Ngozi Okonjo-Iweala for World Bank President!
Barrie McKenna of the Globe and Mail has a tantalizing and wonderful suggestion today:
The British media is already floating Tony Blair as a possible successor. The British Prime Minister, who is due to meet Mr. Bush at the White House today, announced last week that he's stepping down after a decade in power.
Some World Bank critics want a more radical leadership change, proposing candidates such as South African Finance Minister Trevor Manuel and Nigeria's former finance minister, Ngozi Okonjo-Iweala.
In September 2005, I gave Okonjo-Iweala Euromoney's Finance Minister of the Year award as the best finance minister in the world. It was an award for which she was more than qualified, and her departure from Nigerian government was a major setback for that country.

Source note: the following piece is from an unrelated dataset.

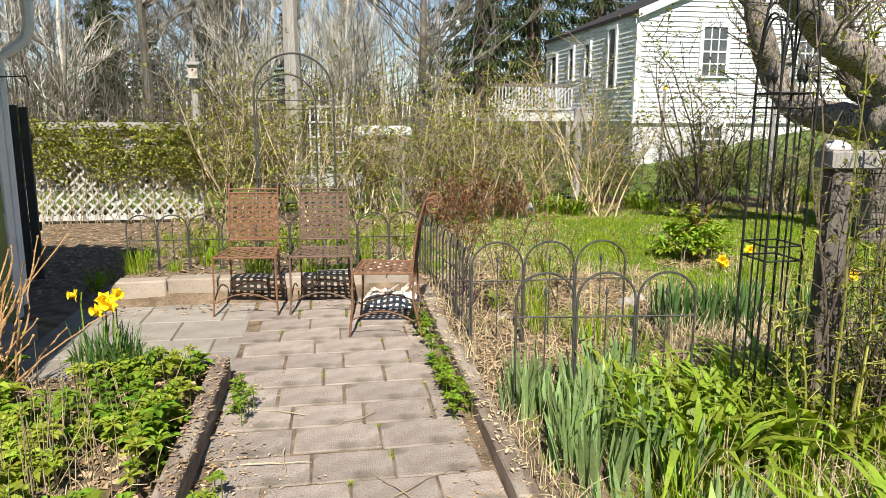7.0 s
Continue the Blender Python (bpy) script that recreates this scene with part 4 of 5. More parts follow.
for px, py, pr in ((1.7, 11.7, 0.42), (0.6, 10.4, 0.45), (-0.3, 9.9, 0.4), (3.9, 8.7, 0.25)):
    litter("leaf_litter", STRAW, 1500, lambda: (rng.gauss(px, pr), rng.gauss(py, pr * 0.6)), 0.03, "patch of pale chips and dry thatch on the lawn", 0.03)
litter("path_debris", LEAF_DRY, 900, lambda: (ru(-1.86, -1.765), ru(1.3, 6.85)), 0.028, "dry crumbs lying on the timber edging", 0.02)
litter("path_debris", STRAW, 500, lambda: (ru(-0.45, -0.36), ru(3.3, 8.6)), 0.03, "dry crumbs lying on the path edging", 0.02)
litter("path_debris", LEAF_DRY, 160, lambda: (ru(-3.1, -0.5), ru(8.3, 8.65)), 0.04, "dry leaves swept against the low wall")


def straw(name, n, region, h, label, material=STRAW, flat=0.7):
    m = M()
    for _ in range(n):
        x, y = region()
        z = gz(x, y)
        a, tilt = ru(0, 6.28), ru(0.1, 1.5) if rng.random() < flat else ru(0, 0.3)
        L_ = h * ru(0.4, 1.2)
        d = Vector((math.cos(a) * math.sin(tilt), math.sin(a) * math.sin(tilt), math.cos(tilt) + 0.03))
        p = Vector((x, y, z + 0.005))
        m.tube([p, p + d * L_ * 0.55 + Vector((0, 0, 0.02)), p + d * L_], [0.0026, 0.002, 0.0012], 3, False)
    return stuff(m.part(name, material), label, "dry stalks")


straw("dry_stalks", 1000, lambda: (ru(-0.25, 1.7), ru(6.3, 9.2)), 0.19, "pale dry stalks lying in the fenced bed", flat=0.9)
straw("dry_stalks", 900, lambda: (ru(0.9, 2.6), ru(6.1, 7.0)), 0.2, "pale dead foliage among the daffodils")
straw("dry_stalks", 260, lambda: (rng.gauss(6.15, 0.17), rng.gauss(9.72, 0.1)), 0.3, "dry tan grass tuft at the apple trunk", flat=0.6)
straw("dry_stalks", 110, lambda: (rng.gauss(2.2, 0.5), rng.gauss(7.2, 0.25)), 0.5, "tall dry seed stalks above the daffodils", flat=0.1)
straw("dry_stalks", 900, lambda: (ru(-3.3, -1.9), ru(1.4, 6.6)), 0.17, "straw coloured stalks lying in the bed")
straw("dry_stalks", 500, lambda: (-0.4 + abs(rng.gauss(0, 0.08)), ru(3.2, 8.6)), 0.16, "dry stalks draped over the timber edging")
straw("dry_stalks", 420, lambda: (-0.42 + rng.gauss(0, 0.07), ru(1.8, 4.6)), 0.2, "dry stalks spilling over the path edge")
straw("dry_stalks", 1300, lambda: (ru(0.1, 1.6), ru(4.2, 6.0)), 0.24, "dry grass matted beside the lilies")
straw("dry_stalks", 170, lambda: (rng.gauss(-2.15, 0.16), rng.gauss(3.1, 0.3)), 0.34, "tuft of pale dry grass leaning over the edging", flat=0.5)
straw("dry_stalks", 130, lambda: (rng.gauss(-2.35, 0.18), rng.gauss(5.4, 0.4)), 0.34, "pale dry grass standing in the ground cover", flat=0.3)


# hydrangea: fans of pale stems with opening buds
def stem_shrub(name, label, base, tips, r0, material, leafmat, buds, size, spread=0.14, wob=0.05, sweep=(0.45, 0.55)):
    top = thing(name, label, "shrub")
    s, l = M(), M()
    for tip in tips:
        b = Vector(base) + Vector((rng.gauss(0, spread), rng.gauss(0, spread), -0.03))
        t = Vector(tip)
        mid = b.lerp(t, sweep[0]) * 1.0
        mid.z = b.z + (t.z - b.z) * sweep[1]
        mid += Vector((ru(-wob, wob), ru(-wob, wob), 0))
        pts = []
        tall = t.z > 1.0
        for k in range(12):
            u = k / 11
            p = b * (1 - u) ** 2 + mid * 2 * u * (1 - u) + t * u * u
            pts.append(p + Vector((ru(-1, 1), ru(-1, 1), 0)) * 0.009)
        s.tube(pts, [r0 * (1 - 0.55 * k / 11) for k in range(12)], 5)
        for k in range(5, 12):
            s.tube([pts[k] - (pts[k] - pts[k - 1]).normalized() * 0.006, pts[k] + (pts[k] - pts[k - 1]).normalized() * 0.006], r0 * 0.9, 5, False)
            if rng.random() < (buds if tall else buds * 0.25):
                a0 = ru(0, 6.28)
                for q in range(rng.randrange(3, 7)):
                    a = a0 + q * 1.6 + ru(-0.3, 0.3)
                    L_ = size * ru(0.5, 1.2) * (1.3 if k == 11 else 1)
                    l.oval(pts[k], Vector((math.cos(a), math.sin(a), ru(0.4, 1.6))).normalized() * L_, L_ * 0.55)
    s.part("stem", material, top)
    if l.v:
        l.part("leaf", leafmat, top, "opening yellow green buds")
    return top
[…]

Okonjo-Iweala knows the World Bank inside out and backwards, having spent most of her career there; she's hard-headed yet also very good at building consensus. She's incredibly smart, very hard-working, and has first-hand knowledge of the problems of running a developing nation's finances. Most importantly, as an African, albeit one who's spent most of her life in the US, her appointment would be a concrete sign that the Bank exists for the benefit of the world's poorest nations, and is not seen by the White House as being an instrument of US foreign policy.
Notes worldbankpresident.org:
I doubt any of the American names mentioned as possible replacements to Wolfowitz can match someone like Ngozi's experience and record on the key issues of aid to Africa, Anti-Corruption, and the credibility needed to raise the IDA funds.
Her experience, both as a secretary to the board of executive directors and as a long time bank career member that rose through the ranks to the level of VP, also put her way ahead on both the question of building trust with the staff of the bank and also rebuilding the relationship with the board of directors.
The only questions about her chances have to do with whether the President of the US , who has the power to do this, is smart enough to name the first woman, the first African, and the first non-American as the head of the World Bank.
Ngozi would be better suited for the job than any American, Bill Clinton included. She's certainly better qualified than Hank Paulson, who seems to be cropping up as another possible World Bank president. He knows how to run a big organization, and he has solid environmental credentials, but his development experience is slim, and in any case it's long since time that someone other than an American gets the gig.
I doubt that Bush has the vision to nominate Ngozi. But it would be a wonderful day if he did.